▸ **WRITTEN EXERCISE**
Everything from the line containing "shutter > 0, shutter" through the line containing "cam = camera(10, 16.0, soft=3.6)" must be quoted exactly; everything else is left out.

▸ **SUPPLIED MATERIAL**

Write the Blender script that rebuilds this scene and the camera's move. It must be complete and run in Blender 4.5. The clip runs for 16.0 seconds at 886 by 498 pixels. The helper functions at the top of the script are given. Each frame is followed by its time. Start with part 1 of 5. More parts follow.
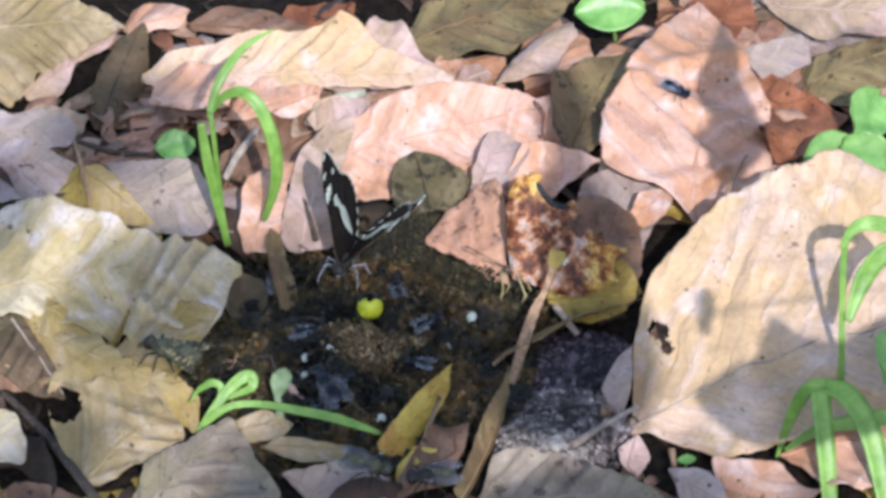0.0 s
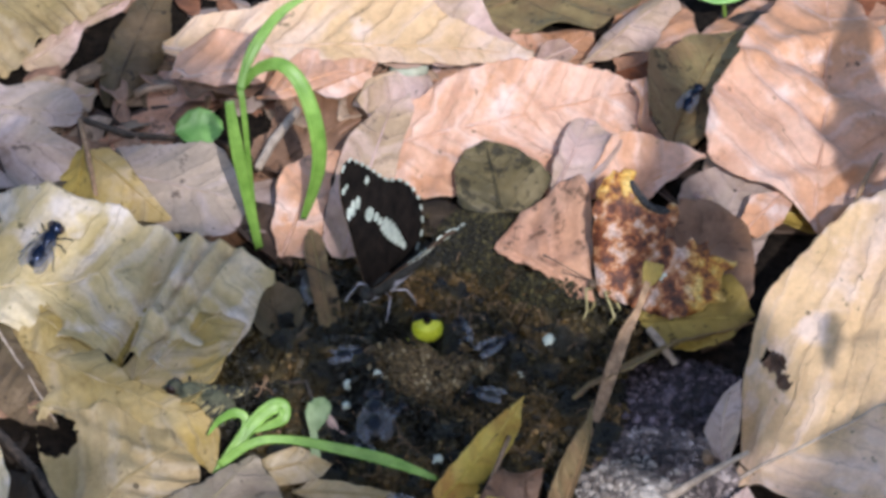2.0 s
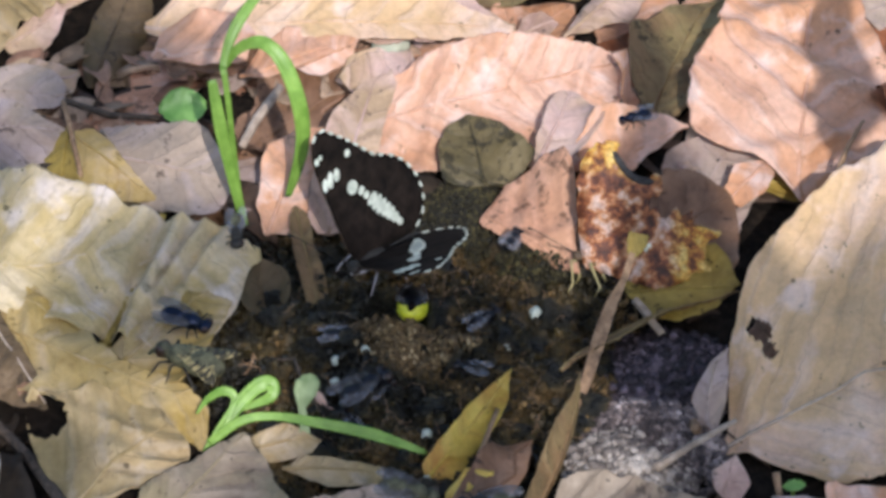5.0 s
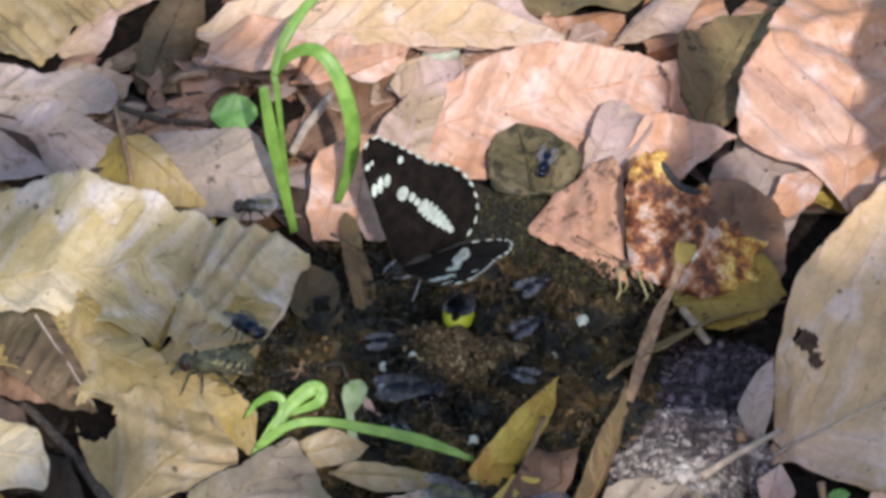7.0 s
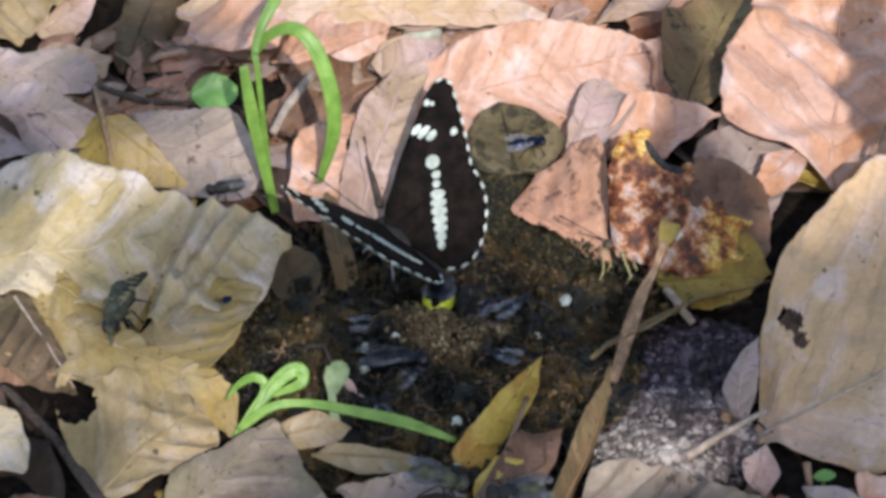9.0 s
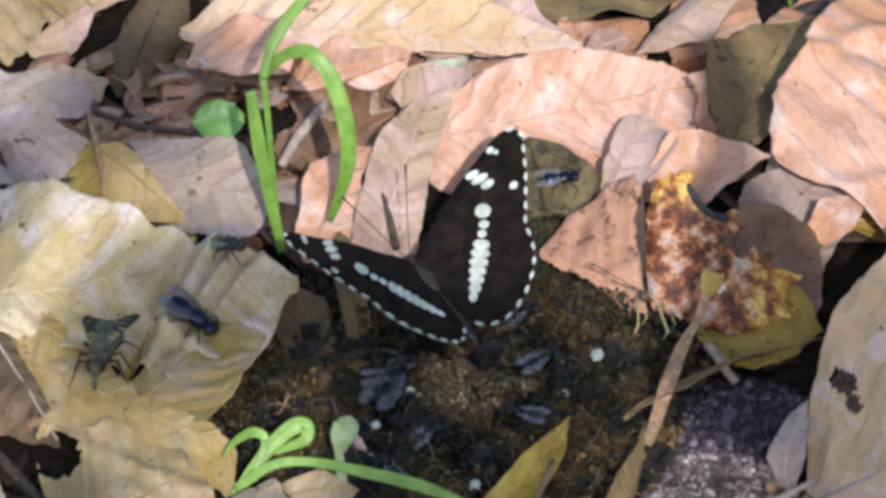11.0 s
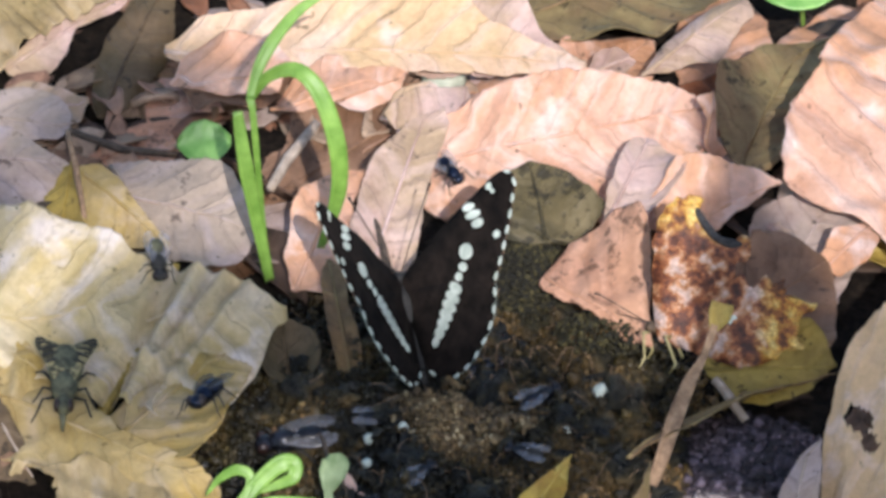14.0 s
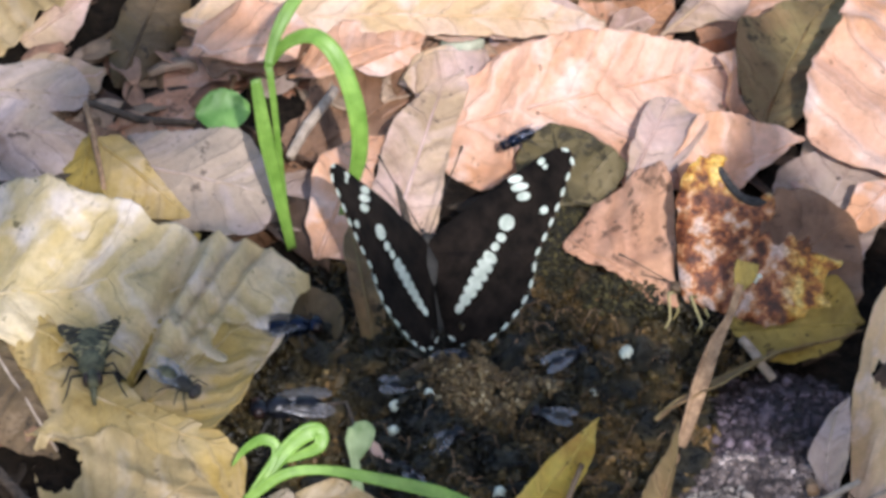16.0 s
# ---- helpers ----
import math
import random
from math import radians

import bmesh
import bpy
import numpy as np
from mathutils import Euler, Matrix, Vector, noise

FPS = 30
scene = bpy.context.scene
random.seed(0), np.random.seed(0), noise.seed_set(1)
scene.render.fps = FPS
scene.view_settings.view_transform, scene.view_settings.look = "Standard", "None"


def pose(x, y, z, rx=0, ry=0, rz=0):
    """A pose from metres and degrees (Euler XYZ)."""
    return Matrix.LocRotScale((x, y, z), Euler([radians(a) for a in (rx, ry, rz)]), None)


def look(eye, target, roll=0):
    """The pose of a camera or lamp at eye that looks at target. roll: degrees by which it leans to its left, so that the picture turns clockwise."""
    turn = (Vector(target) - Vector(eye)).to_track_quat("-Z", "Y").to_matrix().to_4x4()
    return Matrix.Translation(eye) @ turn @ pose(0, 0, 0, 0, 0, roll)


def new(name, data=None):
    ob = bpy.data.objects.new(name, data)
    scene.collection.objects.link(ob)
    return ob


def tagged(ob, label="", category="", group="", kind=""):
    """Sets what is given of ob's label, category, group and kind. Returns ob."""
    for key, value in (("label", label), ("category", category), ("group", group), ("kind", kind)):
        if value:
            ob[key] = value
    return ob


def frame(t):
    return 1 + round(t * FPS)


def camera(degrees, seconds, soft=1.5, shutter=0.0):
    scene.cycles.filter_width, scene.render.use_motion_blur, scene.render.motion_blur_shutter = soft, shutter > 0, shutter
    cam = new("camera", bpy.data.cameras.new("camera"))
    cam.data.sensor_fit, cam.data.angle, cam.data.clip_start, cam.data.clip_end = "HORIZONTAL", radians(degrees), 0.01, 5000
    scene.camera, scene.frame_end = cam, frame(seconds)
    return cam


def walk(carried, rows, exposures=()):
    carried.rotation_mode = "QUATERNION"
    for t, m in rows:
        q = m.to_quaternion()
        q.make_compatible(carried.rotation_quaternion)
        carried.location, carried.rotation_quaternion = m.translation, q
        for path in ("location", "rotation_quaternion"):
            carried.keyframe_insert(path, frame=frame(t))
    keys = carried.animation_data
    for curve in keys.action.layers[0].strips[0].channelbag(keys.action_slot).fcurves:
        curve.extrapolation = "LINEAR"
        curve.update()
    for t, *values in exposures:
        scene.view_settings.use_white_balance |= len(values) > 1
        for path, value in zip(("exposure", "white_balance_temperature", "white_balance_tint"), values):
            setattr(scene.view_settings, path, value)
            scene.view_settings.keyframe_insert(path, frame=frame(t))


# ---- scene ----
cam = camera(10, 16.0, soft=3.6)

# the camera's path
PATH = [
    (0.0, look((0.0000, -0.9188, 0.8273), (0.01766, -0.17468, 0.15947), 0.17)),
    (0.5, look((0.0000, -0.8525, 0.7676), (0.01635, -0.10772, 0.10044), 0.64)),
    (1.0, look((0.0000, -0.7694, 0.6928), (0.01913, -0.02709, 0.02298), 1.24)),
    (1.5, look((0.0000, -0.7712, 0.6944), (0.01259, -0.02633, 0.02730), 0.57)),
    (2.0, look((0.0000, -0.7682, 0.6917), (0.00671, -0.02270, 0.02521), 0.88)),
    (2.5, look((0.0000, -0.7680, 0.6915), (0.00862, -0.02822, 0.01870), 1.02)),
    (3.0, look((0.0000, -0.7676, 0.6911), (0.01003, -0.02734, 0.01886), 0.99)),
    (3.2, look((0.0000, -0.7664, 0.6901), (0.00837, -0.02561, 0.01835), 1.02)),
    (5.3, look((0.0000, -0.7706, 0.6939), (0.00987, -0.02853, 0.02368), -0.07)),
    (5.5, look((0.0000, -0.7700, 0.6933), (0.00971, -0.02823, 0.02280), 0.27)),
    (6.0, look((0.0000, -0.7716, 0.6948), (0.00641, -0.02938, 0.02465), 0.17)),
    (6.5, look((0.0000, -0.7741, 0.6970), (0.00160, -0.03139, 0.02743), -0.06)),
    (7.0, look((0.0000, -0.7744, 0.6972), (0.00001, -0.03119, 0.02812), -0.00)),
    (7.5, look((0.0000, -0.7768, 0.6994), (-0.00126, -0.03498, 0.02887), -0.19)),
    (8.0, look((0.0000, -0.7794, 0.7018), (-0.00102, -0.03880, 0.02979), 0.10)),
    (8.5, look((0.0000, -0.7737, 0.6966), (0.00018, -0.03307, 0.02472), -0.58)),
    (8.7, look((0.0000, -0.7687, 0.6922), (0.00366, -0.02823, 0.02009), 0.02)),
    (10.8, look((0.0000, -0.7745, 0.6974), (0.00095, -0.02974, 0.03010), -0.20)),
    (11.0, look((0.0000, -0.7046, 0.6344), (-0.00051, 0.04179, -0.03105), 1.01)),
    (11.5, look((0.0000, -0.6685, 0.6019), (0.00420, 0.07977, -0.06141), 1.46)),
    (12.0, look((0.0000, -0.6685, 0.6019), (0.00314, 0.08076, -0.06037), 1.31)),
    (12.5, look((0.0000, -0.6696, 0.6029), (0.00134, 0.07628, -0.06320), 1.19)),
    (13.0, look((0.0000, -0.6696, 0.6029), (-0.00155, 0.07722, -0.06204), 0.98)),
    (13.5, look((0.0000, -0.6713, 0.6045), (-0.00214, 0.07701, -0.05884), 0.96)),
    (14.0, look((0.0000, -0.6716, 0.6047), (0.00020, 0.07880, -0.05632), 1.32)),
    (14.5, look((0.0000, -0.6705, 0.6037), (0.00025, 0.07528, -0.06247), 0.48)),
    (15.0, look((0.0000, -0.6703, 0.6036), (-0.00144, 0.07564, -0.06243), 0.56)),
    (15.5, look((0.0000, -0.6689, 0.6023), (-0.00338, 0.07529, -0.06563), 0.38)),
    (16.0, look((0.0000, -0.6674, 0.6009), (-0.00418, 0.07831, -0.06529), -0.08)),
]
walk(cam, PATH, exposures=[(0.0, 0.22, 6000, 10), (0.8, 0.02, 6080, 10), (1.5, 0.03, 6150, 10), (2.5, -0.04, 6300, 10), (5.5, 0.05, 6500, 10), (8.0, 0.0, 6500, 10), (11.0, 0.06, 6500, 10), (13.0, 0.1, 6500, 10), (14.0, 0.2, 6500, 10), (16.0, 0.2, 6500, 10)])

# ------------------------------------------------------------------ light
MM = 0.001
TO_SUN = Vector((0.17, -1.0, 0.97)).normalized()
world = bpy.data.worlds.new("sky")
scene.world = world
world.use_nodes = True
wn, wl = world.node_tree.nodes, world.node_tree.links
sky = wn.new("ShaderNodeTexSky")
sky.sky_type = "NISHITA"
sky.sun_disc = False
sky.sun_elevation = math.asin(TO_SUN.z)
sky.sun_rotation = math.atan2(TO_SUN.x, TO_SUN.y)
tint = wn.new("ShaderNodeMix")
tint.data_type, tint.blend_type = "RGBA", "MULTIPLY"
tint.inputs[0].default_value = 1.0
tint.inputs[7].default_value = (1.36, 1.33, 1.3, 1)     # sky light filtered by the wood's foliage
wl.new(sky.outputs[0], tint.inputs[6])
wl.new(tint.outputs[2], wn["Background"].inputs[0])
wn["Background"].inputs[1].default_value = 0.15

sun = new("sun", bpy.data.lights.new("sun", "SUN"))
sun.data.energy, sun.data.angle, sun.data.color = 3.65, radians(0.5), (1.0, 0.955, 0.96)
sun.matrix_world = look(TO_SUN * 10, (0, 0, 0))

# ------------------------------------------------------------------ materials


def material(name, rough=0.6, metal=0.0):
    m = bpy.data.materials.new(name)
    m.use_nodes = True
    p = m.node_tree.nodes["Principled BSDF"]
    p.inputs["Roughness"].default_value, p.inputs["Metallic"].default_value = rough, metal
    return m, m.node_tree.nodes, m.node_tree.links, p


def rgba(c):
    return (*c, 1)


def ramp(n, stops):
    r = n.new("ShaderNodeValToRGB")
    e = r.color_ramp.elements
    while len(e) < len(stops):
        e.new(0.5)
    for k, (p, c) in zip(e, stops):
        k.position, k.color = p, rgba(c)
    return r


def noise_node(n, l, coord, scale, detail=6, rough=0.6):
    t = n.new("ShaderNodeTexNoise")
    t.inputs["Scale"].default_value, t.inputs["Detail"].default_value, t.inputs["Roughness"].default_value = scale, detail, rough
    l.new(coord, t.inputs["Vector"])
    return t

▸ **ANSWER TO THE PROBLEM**
    scene.cycles.filter_width, scene.render.use_motion_blur, scene.render.motion_blur_shutter = soft, shutter > 0, shutter
    cam = new("camera", bpy.data.cameras.new("camera"))
    cam.data.sensor_fit, cam.data.angle, cam.data.clip_start, cam.data.clip_end = "HORIZONTAL", radians(degrees), 0.01, 5000
    scene.camera, scene.frame_end = cam, frame(seconds)
    return cam


def walk(carried, rows, exposures=()):
    carried.rotation_mode = "QUATERNION"
    for t, m in rows:
        q = m.to_quaternion()
        q.make_compatible(carried.rotation_quaternion)
        carried.location, carried.rotation_quaternion = m.translation, q
        for path in ("location", "rotation_quaternion"):
            carried.keyframe_insert(path, frame=frame(t))
    keys = carried.animation_data
    for curve in keys.action.layers[0].strips[0].channelbag(keys.action_slot).fcurves:
        curve.extrapolation = "LINEAR"
        curve.update()
    for t, *values in exposures:
        scene.view_settings.use_white_balance |= len(values) > 1
        for path, value in zip(("exposure", "white_balance_temperature", "white_balance_tint"), values):
            setattr(scene.view_settings, path, value)
            scene.view_settings.keyframe_insert(path, frame=frame(t))


# ---- scene ----
cam = camera(10, 16.0, soft=3.6)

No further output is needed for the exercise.